I saw a LinkedIn article last week that was discussing the danger of the phrase “We’ve always done it this way.” Having worked in and consulted with various organizations, “we’ve always done it this way” can become code for “I don’t want to deal with the discomfort or exert the mental and physical energy to change.” So, in addition to the dangers noted in the article (which were largely related to missed opportunities for innovation), I’d like to add one more: When the past is constantly activated as an excuse to retain the status quo, the importance of history as a source of insight, stability, and meaning is diminished in at least three ways.
First, it is certainly true that our view of the past is influenced by our present circumstance. In his essay entitled “A Definition of the Concept of History,” Huizinga notes, “Every man renders account to himself of the past in accordance with the standards which his education and Weltanschauung [worldview] lead him to adopt.” To say that we understand the past under the influence of the present, however, does not mean that every historical rendering is distorted by present agendas. It means that as we look to the past, we have to be aware of how our present point of view may be skewing our view of it.

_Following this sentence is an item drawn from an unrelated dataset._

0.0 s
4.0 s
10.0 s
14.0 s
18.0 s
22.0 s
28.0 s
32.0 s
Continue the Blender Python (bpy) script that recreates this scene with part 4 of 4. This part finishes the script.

“What we’ve always done” can become an excuse that allows us to avoid reflecting on the complexity and depth of the past. For instance, in my experience, “the way we’ve always done it” is seldom actually “the way we’ve always done it.” In other words, the phrase doesn’t refer to the past…it refers to the current state of things (“we are doing it this way now and I don’t want to change”). We read back what we are doing now as if it has always been. “What we’ve always done” misrepresents and ignores the past. In so doing, those who want change may begin to feel that the past is the realm of antiquated thinking and primitive solutions unfit for the future. The past, however, is not the problem. The framework through which we view it is what keeps us from moving forward.
Second, as the past is misrepresented in the present, we may be tempted to devalue the past as a crucial part of what makes us who we are. Without the past, we exist in a rootless space isolating ourselves from the wisdom of those who came before us. Using “what we’ve always done” as an excuse not to change creates a situation in which (ironically) we pay less careful attention to the past.
The past is full of important insights and thoughts that we cannot lose and should not ignore. We don’t emerge from nothing. Our histories are significant because they help us understand who we are and how we got here. The past also helps us understand what we might do to change and, often, what we will want to preserve.
Third, by diminishing the past, we run the risk of making changes without understanding the implications of doing so. As G.K. Chesterton said, “…nobody has any business to destroy a social institution until he has really seen it as an historical institution. If he knows how it arose, and what purposes it was supposed to serve, he may really be able to say that they were bad purposes, or that they have since become bad purposes, or that they are purposes which are no longer served. But if he simply stares at the thing as a senseless monstrosity that has somehow sprung up in his path, it is he and not the traditionalist who is suffering from an illusion.”
The point is that when “we’ve always done it that way” diminishes our perception of the past, we increase the risk of changing something we shouldn’t be changing. It isn’t a question of sustaining the status quo for the status quo’s sake, but of deeply understanding what worked and why. Too often we aren’t actually considering the past in that way. We are, instead, overlaying the present model on the past and assuming a deep continuity when there is only a superficial continuity.
As we interact with history, we must take care to do good historical work. Within the church, there is a particular need for us to be informed by history. The church is a multi-generational community, as well as a multi-cultural community. To ignore or diminish the past because we are unwilling to let go of our agendas in the present is not simply a bad idea…it ignores God’s wisdom and neglects the fundamental character of the community He has formed.
Too often those who say “we’ve always done it this way” aren’t honoring the past…they are ignoring it. They use history to justify their decisions and positions without allowing history to truly have a formative effect on the way they see the present. They skew and simplify the historic situation and, in doing so, skew and simplify the present situation as well. So the next time you hear someone say “we’ve always done it this way” do yourself (and everyone else a favor): dig into the past instead of ignoring it. Let’s start to make honoring the past and learning from it “what we’ve always done.”